• **GOAL OF THE EXERCISE**: Leave out every picture, then transcribe the rest of the listing exactly.

• **COLLECTED DATA**:
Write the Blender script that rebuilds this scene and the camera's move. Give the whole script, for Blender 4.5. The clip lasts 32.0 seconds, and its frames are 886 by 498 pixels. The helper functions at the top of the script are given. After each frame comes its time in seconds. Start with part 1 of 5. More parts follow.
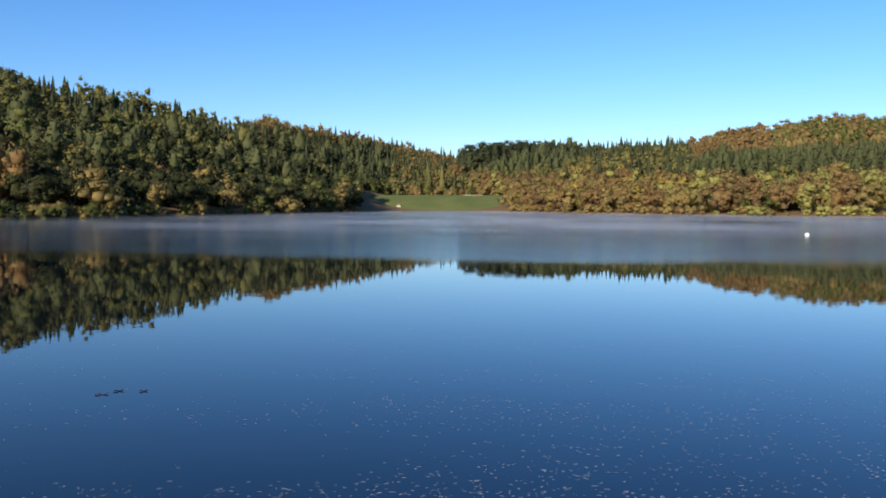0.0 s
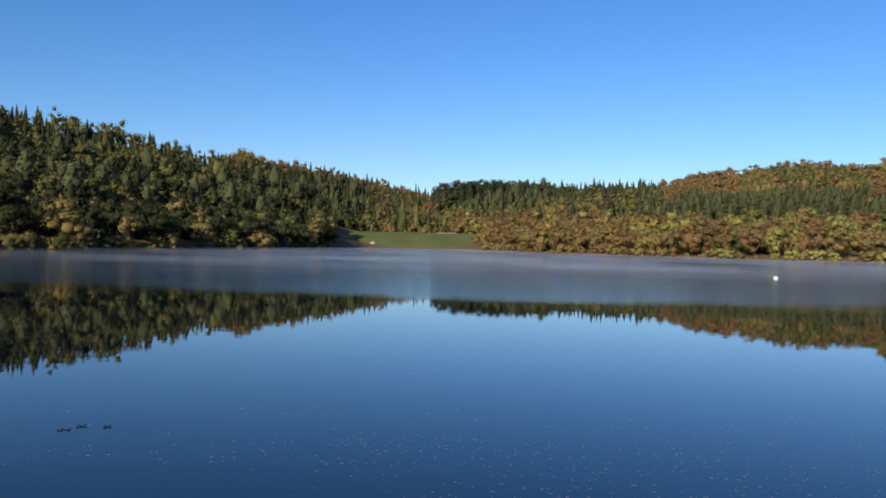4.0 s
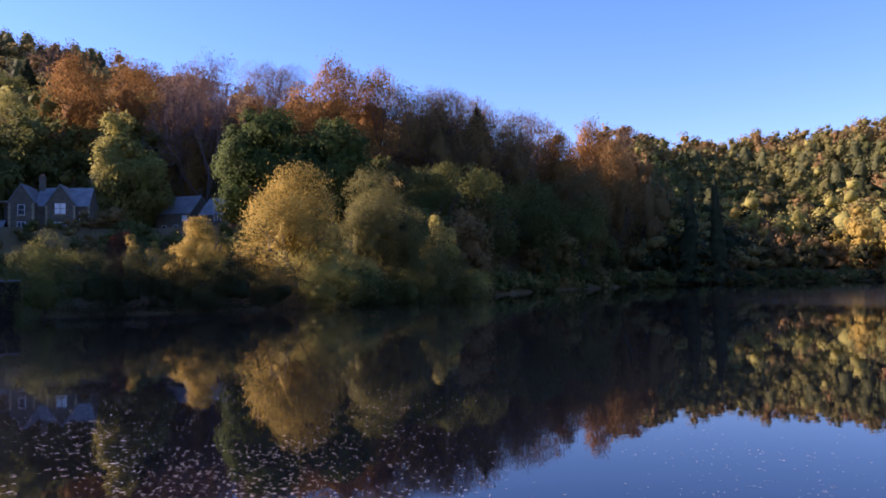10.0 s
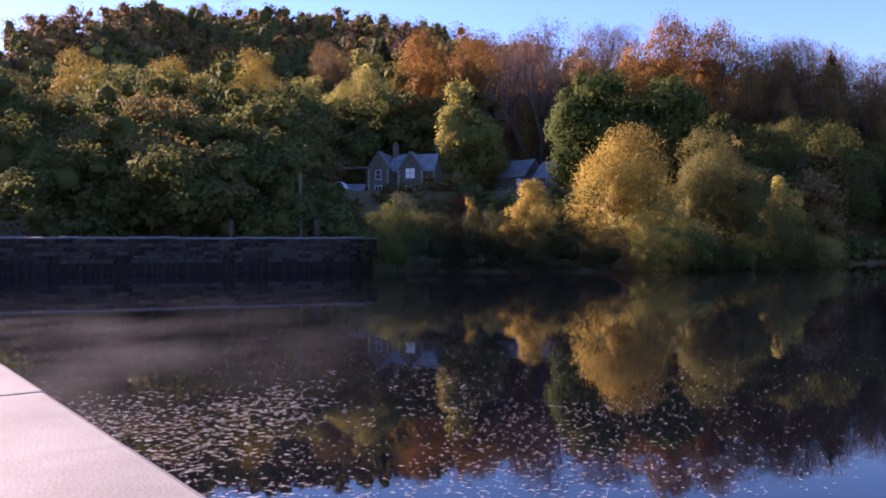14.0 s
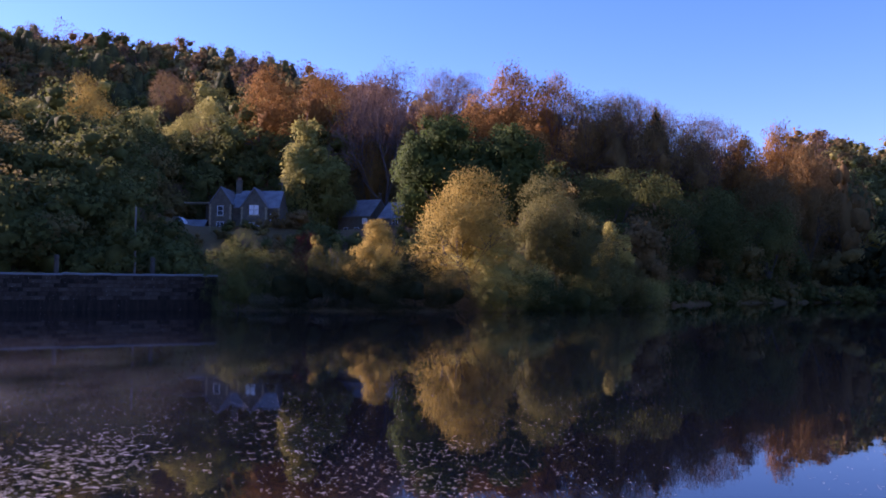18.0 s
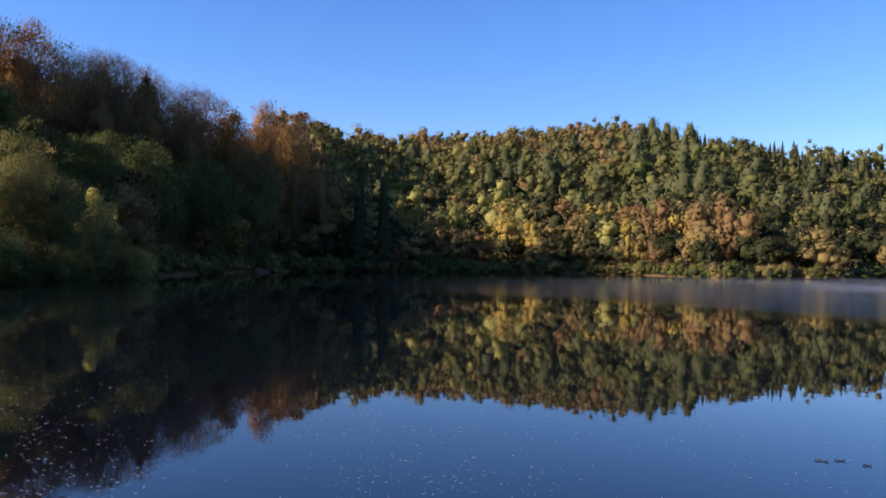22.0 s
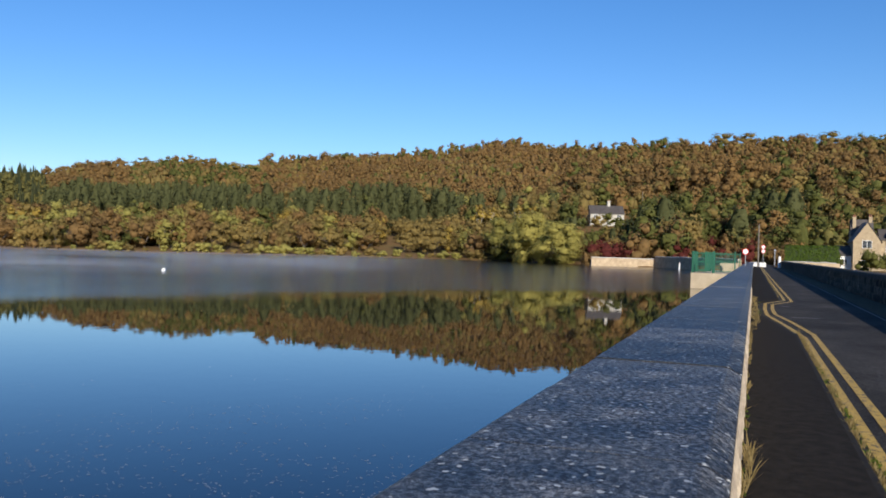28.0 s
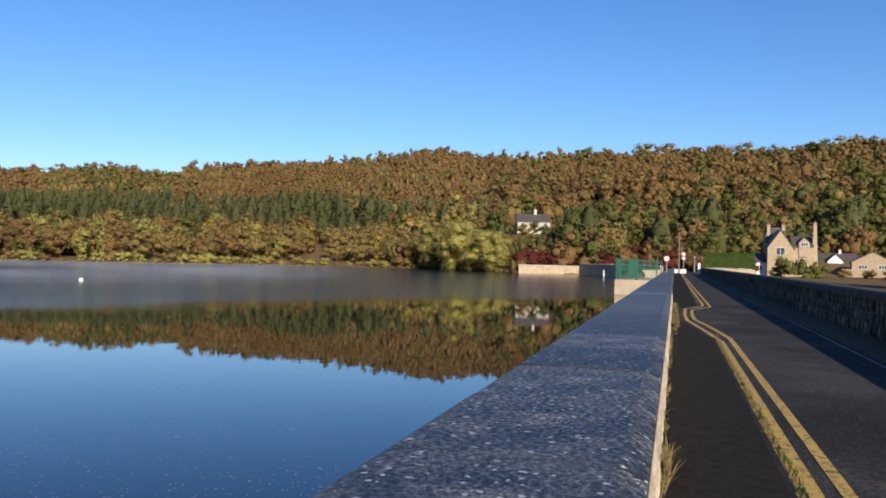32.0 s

• **EXPECTED OUTPUT**:
Write the Blender script that rebuilds this scene and the camera's move. Give the whole script, for Blender 4.5. The clip lasts 32.0 seconds, and its frames are 886 by 498 pixels. The helper functions at the top of the script are given. After each frame comes its time in seconds. Start with part 1 of 5. More parts follow.
0.0 s
4.0 s
10.0 s
14.0 s
18.0 s
22.0 s
28.0 s
32.0 s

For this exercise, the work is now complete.